* [Data provided]
---*---

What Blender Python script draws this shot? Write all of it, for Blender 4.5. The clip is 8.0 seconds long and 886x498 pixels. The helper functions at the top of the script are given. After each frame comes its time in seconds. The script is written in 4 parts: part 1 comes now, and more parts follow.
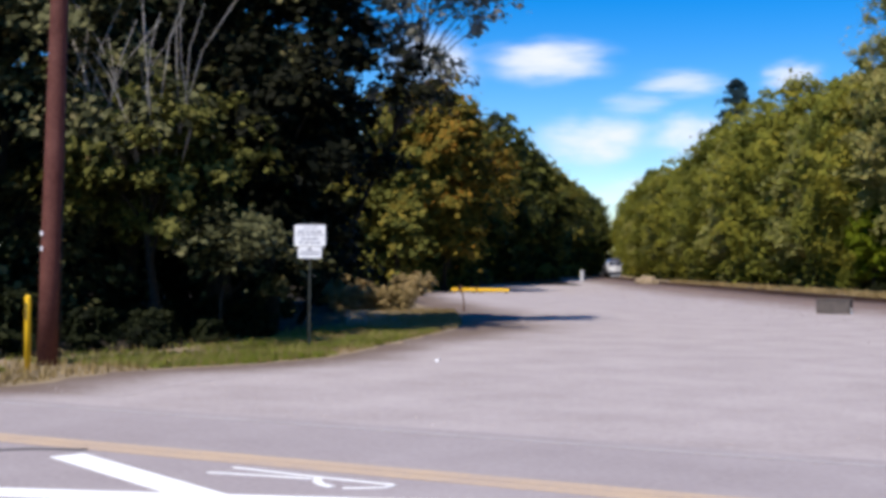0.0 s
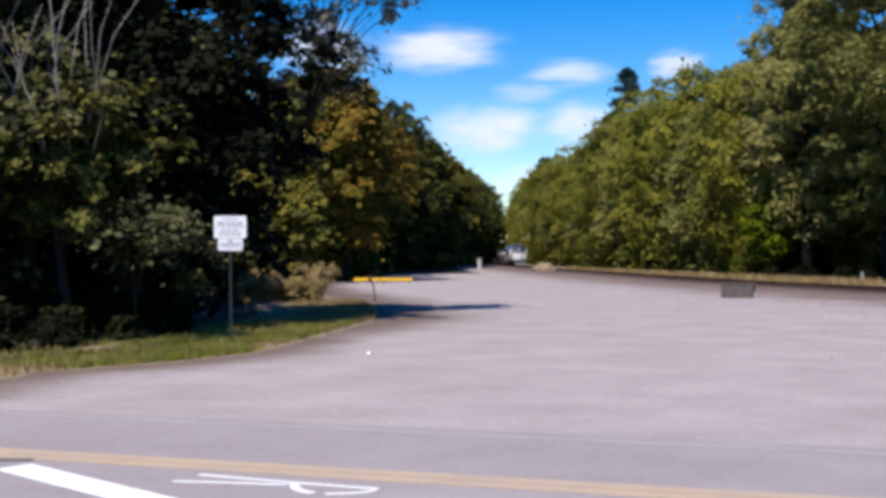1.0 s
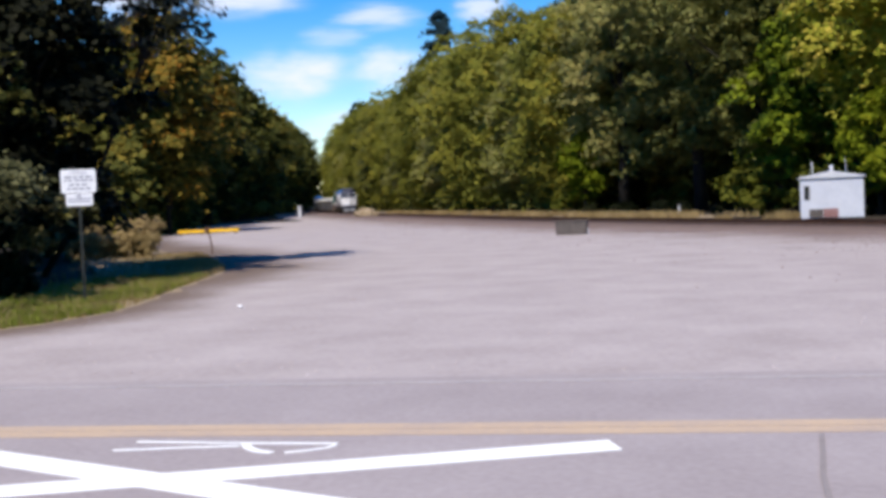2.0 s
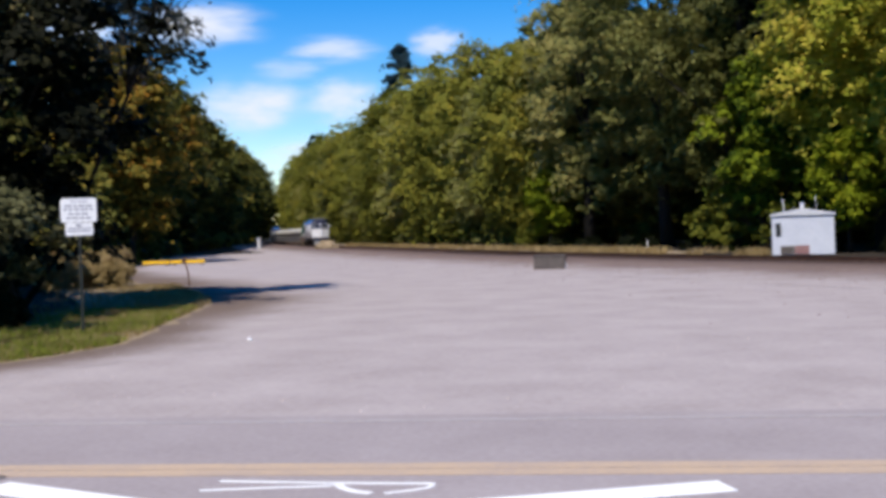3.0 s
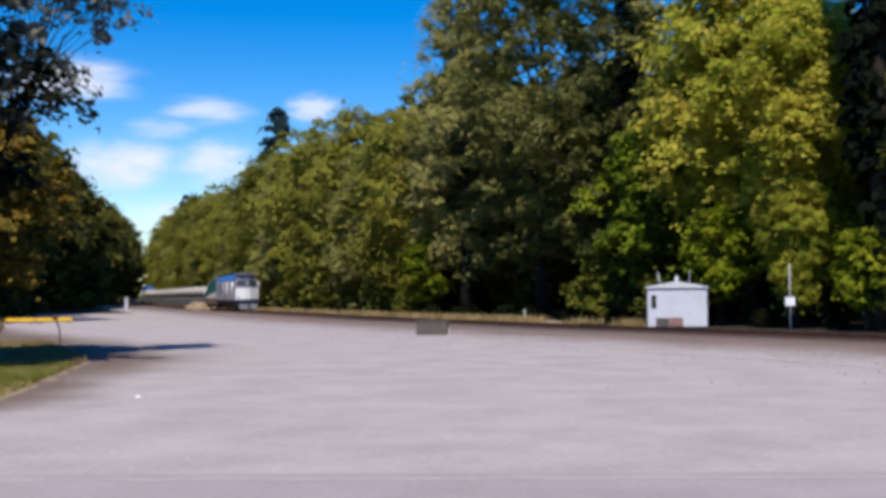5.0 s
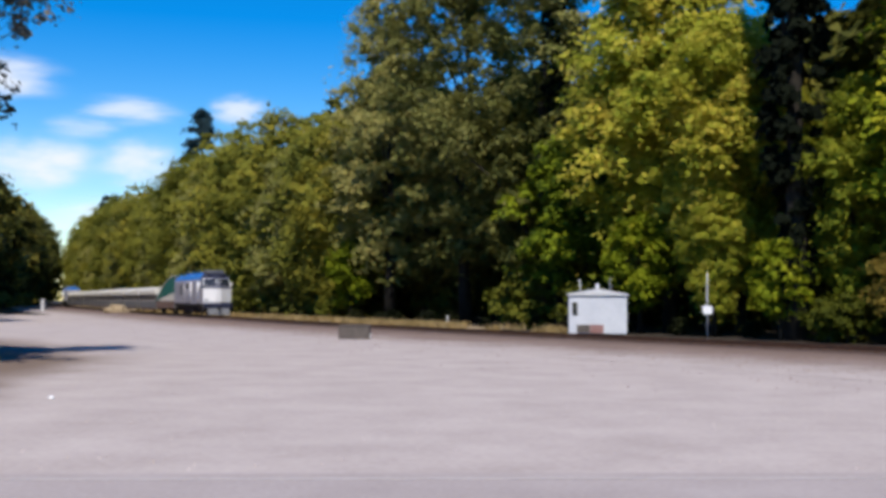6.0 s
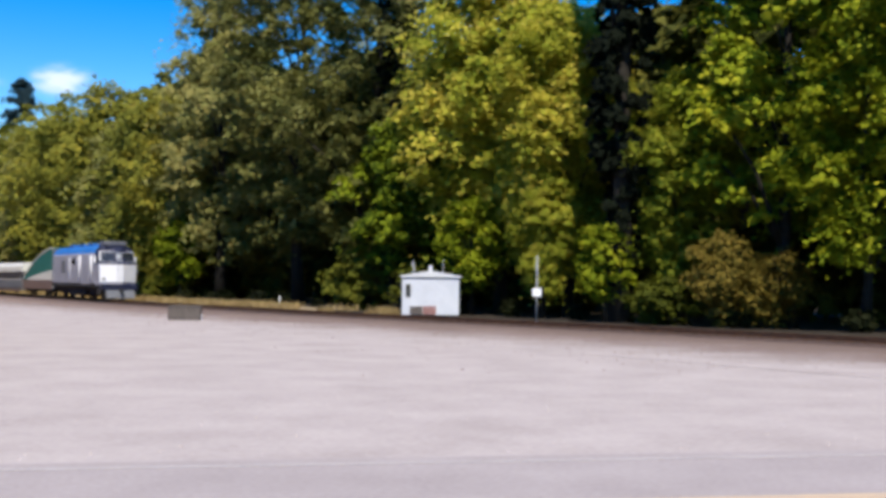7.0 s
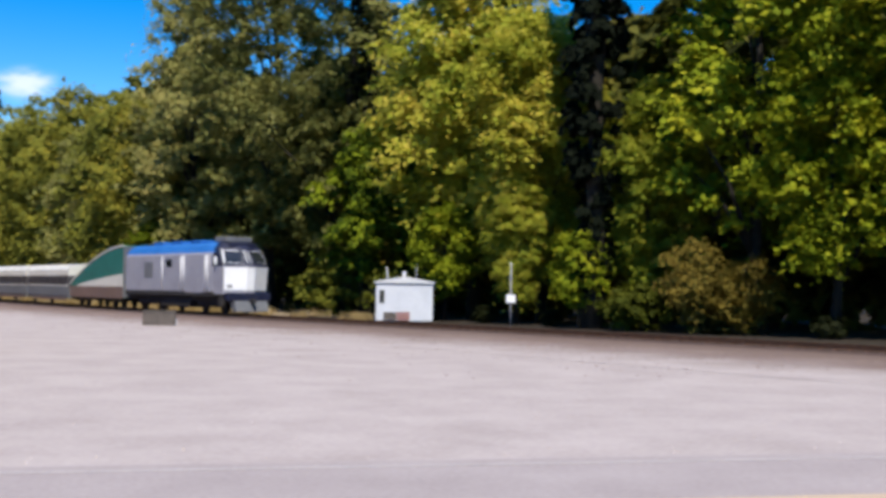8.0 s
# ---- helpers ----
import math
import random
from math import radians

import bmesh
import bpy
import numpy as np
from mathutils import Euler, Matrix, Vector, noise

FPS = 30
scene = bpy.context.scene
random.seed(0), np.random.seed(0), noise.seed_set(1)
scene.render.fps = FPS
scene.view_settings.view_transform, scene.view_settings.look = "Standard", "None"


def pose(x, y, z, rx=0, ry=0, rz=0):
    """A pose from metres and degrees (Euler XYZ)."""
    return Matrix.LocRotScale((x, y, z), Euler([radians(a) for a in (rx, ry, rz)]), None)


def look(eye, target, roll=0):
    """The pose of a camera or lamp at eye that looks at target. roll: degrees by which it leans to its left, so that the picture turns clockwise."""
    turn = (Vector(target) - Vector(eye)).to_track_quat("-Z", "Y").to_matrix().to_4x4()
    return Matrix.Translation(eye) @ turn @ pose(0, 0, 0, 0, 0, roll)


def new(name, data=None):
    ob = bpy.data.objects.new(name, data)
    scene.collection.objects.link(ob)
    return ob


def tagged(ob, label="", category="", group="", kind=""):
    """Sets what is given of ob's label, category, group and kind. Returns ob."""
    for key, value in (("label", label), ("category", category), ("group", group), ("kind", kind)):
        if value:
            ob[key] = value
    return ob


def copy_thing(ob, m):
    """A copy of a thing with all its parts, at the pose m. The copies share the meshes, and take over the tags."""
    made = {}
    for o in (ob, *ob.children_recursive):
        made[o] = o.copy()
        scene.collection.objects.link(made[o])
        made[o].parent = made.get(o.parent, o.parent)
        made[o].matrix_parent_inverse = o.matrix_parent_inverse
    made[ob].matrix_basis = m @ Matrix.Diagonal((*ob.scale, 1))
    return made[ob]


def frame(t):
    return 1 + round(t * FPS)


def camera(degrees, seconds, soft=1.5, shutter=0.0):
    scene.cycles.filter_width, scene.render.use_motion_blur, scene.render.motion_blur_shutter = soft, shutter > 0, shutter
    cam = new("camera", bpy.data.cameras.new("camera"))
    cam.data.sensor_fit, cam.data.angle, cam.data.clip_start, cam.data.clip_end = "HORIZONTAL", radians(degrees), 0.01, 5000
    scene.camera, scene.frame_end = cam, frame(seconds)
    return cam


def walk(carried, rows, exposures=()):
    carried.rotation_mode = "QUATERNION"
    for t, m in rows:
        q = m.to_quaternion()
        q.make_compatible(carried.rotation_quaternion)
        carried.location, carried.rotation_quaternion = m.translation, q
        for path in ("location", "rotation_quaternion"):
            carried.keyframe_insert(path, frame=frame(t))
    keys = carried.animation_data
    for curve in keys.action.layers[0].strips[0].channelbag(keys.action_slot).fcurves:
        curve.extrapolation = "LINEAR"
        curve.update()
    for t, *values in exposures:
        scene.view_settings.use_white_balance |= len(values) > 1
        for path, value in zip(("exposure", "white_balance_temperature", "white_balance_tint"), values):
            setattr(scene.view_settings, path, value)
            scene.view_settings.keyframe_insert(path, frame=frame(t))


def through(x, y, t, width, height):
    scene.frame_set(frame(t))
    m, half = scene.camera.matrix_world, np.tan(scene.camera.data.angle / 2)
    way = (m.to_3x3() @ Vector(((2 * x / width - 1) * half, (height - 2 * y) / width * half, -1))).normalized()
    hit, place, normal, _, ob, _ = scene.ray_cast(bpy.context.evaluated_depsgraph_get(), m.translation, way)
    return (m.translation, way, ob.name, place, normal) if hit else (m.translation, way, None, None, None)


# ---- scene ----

---*---

* [Work to be completed]
Without the pictures, please reproduce each line of the listing above exactly, from the first one through the line bearing "made[o].matrix_parent_inverse = o.matrix_parent_inverse".

* [Task response]
What Blender Python script draws this shot? Write all of it, for Blender 4.5. The clip is 8.0 seconds long and 886x498 pixels. The helper functions at the top of the script are given. After each frame comes its time in seconds. The script is written in 4 parts: part 1 comes now, and more parts follow.
0.0 s
1.0 s
2.0 s
3.0 s
5.0 s
6.0 s
7.0 s
8.0 s
# ---- helpers ----
import math
import random
from math import radians

import bmesh
import bpy
import numpy as np
from mathutils import Euler, Matrix, Vector, noise

FPS = 30
scene = bpy.context.scene
random.seed(0), np.random.seed(0), noise.seed_set(1)
scene.render.fps = FPS
scene.view_settings.view_transform, scene.view_settings.look = "Standard", "None"


def pose(x, y, z, rx=0, ry=0, rz=0):
    """A pose from metres and degrees (Euler XYZ)."""
    return Matrix.LocRotScale((x, y, z), Euler([radians(a) for a in (rx, ry, rz)]), None)


def look(eye, target, roll=0):
    """The pose of a camera or lamp at eye that looks at target. roll: degrees by which it leans to its left, so that the picture turns clockwise."""
    turn = (Vector(target) - Vector(eye)).to_track_quat("-Z", "Y").to_matrix().to_4x4()
    return Matrix.Translation(eye) @ turn @ pose(0, 0, 0, 0, 0, roll)


def new(name, data=None):
    ob = bpy.data.objects.new(name, data)
    scene.collection.objects.link(ob)
    return ob


def tagged(ob, label="", category="", group="", kind=""):
    """Sets what is given of ob's label, category, group and kind. Returns ob."""
    for key, value in (("label", label), ("category", category), ("group", group), ("kind", kind)):
        if value:
            ob[key] = value
    return ob


def copy_thing(ob, m):
    """A copy of a thing with all its parts, at the pose m. The copies share the meshes, and take over the tags."""
    made = {}
    for o in (ob, *ob.children_recursive):
        made[o] = o.copy()
        scene.collection.objects.link(made[o])
        made[o].parent = made.get(o.parent, o.parent)
        made[o].matrix_parent_inverse = o.matrix_parent_inverse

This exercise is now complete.